Automakers have pushed lawmakers to try again this year to pass the self-driving legislation. 

Straub said the automakers in the new consortium are operating independently of the efforts to pass legislation in Congress. 

"I don't have much to say about what Congress may or may not do," he said. "We're really focused on getting these best practices out and sharing the experiences that these frankly very experienced companies have." 

Arthur Wheaton, an automotive industry specialist at Cornell University’s Industrial and Labor Relations School, said it makes complete sense that major automakers are collaborating to establish a single set of rules for self-driving cars because "fights over standards and rules can create additional costs, delays and wasted human resources. 

"The concept is similar to having the same rules for everyone and the same basic requirements for meeting safety and quality. The auto industry hates uncertainty, it takes years and sometimes decades, to prepare a new vehicle or new technology to market. Having different standards and rules makes it incredibly expensive and risky."

It is in automakers' interest to work together to develop standards for self-driving cars in lieu of congressional action, says Valerie Sathe Brugeman, assistant director of transportation systems for the Center for Automotive Research.

She said automakers could draw inspiration the cybersecurity industry on how to collaborate without sharing too much proprietary information.

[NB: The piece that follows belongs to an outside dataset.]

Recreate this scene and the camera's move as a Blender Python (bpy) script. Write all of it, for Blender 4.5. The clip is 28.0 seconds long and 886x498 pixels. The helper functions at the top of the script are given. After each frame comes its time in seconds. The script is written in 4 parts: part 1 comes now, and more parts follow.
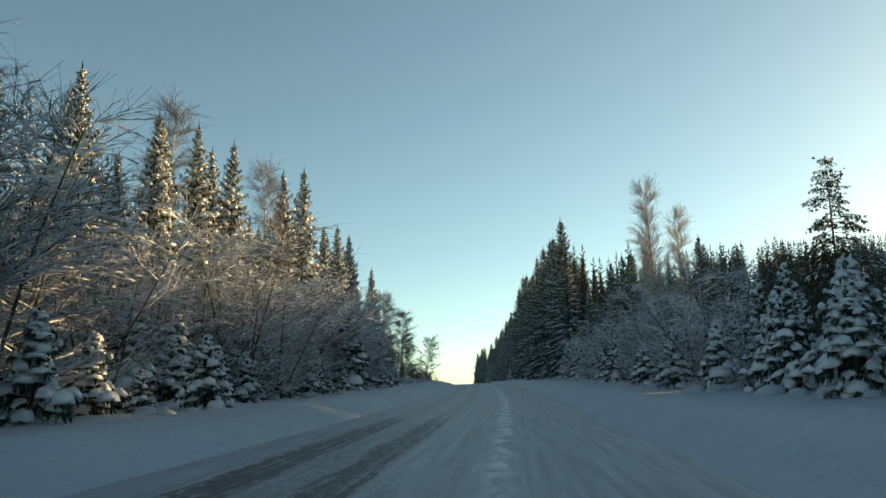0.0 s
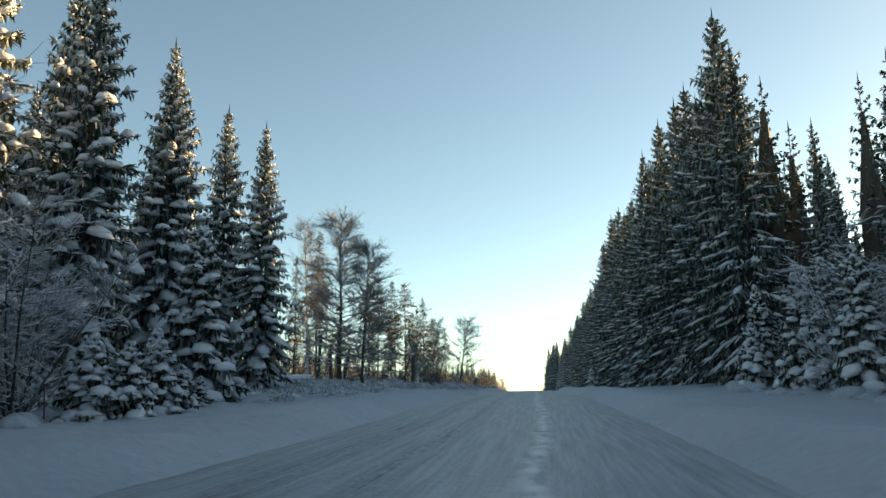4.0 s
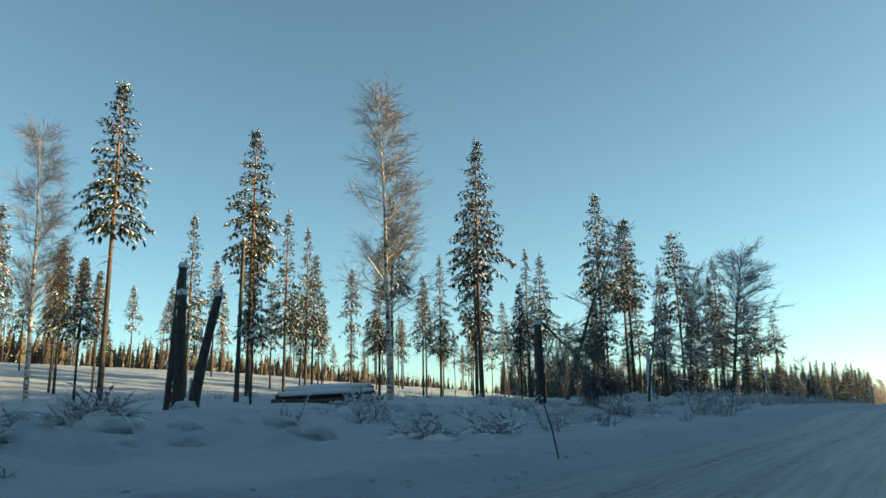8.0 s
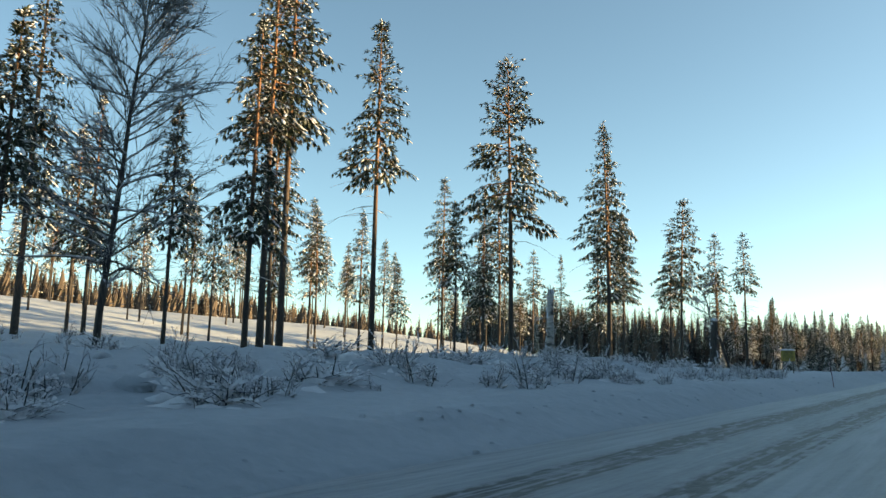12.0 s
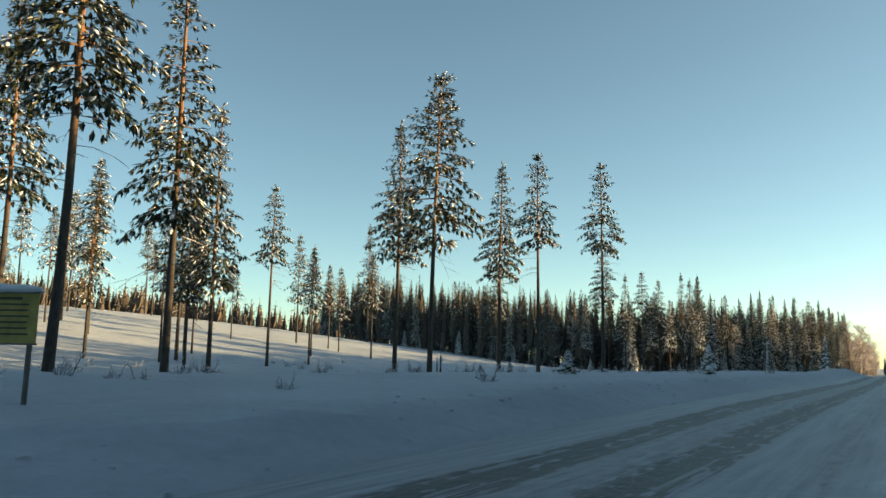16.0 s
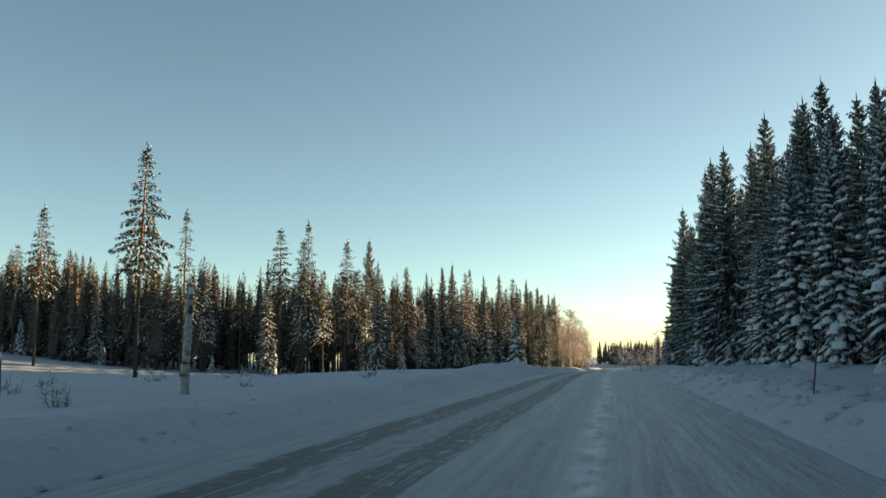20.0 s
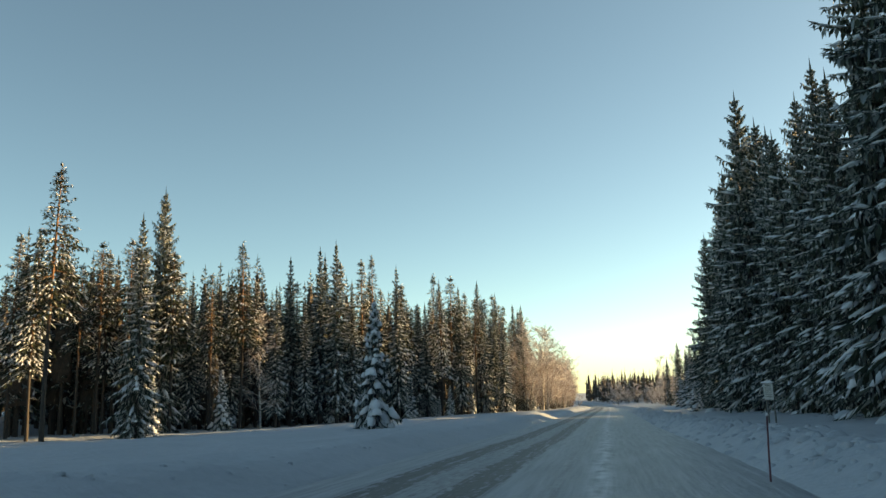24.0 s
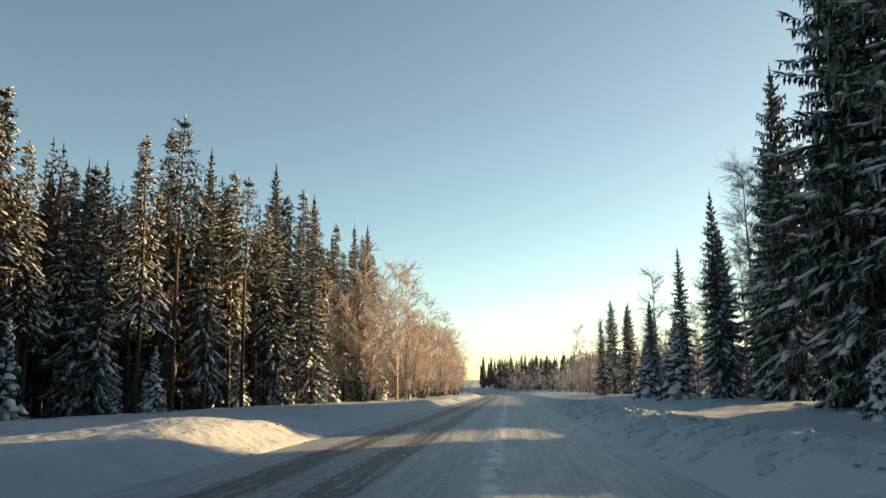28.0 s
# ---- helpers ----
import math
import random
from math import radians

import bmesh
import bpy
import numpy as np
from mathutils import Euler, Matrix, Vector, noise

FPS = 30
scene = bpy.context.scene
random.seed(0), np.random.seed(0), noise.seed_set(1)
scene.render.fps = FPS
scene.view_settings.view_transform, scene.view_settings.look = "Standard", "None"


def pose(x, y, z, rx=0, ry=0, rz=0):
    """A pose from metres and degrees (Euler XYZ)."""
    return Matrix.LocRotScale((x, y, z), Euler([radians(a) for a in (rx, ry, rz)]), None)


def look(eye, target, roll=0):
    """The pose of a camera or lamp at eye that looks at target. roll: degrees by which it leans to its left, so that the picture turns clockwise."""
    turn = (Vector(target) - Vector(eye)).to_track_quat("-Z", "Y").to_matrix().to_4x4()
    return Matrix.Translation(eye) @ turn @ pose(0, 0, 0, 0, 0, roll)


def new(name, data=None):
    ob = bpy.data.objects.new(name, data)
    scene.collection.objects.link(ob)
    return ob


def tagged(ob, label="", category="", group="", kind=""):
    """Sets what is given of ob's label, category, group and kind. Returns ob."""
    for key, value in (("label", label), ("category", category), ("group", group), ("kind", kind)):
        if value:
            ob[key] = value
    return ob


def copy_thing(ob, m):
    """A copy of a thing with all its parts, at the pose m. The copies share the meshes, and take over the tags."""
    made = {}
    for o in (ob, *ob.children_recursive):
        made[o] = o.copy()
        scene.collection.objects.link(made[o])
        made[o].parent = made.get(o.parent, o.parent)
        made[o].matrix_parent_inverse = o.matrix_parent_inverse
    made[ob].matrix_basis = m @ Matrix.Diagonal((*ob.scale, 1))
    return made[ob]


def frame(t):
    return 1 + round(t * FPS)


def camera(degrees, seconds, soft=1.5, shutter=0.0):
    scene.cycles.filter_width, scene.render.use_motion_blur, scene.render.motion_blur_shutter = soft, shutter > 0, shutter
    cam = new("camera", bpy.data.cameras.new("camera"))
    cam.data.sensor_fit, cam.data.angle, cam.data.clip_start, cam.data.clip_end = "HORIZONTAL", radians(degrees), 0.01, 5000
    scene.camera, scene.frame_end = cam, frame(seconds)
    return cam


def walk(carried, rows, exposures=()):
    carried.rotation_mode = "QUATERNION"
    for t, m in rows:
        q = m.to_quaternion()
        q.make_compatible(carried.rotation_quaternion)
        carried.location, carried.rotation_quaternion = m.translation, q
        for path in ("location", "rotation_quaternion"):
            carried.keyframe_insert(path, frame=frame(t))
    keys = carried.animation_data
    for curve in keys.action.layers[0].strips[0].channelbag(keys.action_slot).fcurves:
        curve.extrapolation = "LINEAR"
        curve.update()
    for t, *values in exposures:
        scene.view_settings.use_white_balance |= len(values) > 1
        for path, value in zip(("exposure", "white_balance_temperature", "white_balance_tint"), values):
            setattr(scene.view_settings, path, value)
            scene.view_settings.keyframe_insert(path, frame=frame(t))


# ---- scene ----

Competitors in that industry frequently partner to develop industry-wide best practices. 

"They're maybe not sharing proprietary info with the whole group, but in side conversations, they're more willing to share," she said.

Brugeman said she hopes the automakers who formed the partnership on Wednesday follow through on their pledge to invite other manufacturers to contribute. "It would less than ideal to have one group working over here and another group working over here and they're not talking to each other," she said. "There's always a need to compete, but there's also increasingly a need to collaborate — both in terms of investment because they can't afford these big investments on their own, and to create standards the entire industry will benefit from."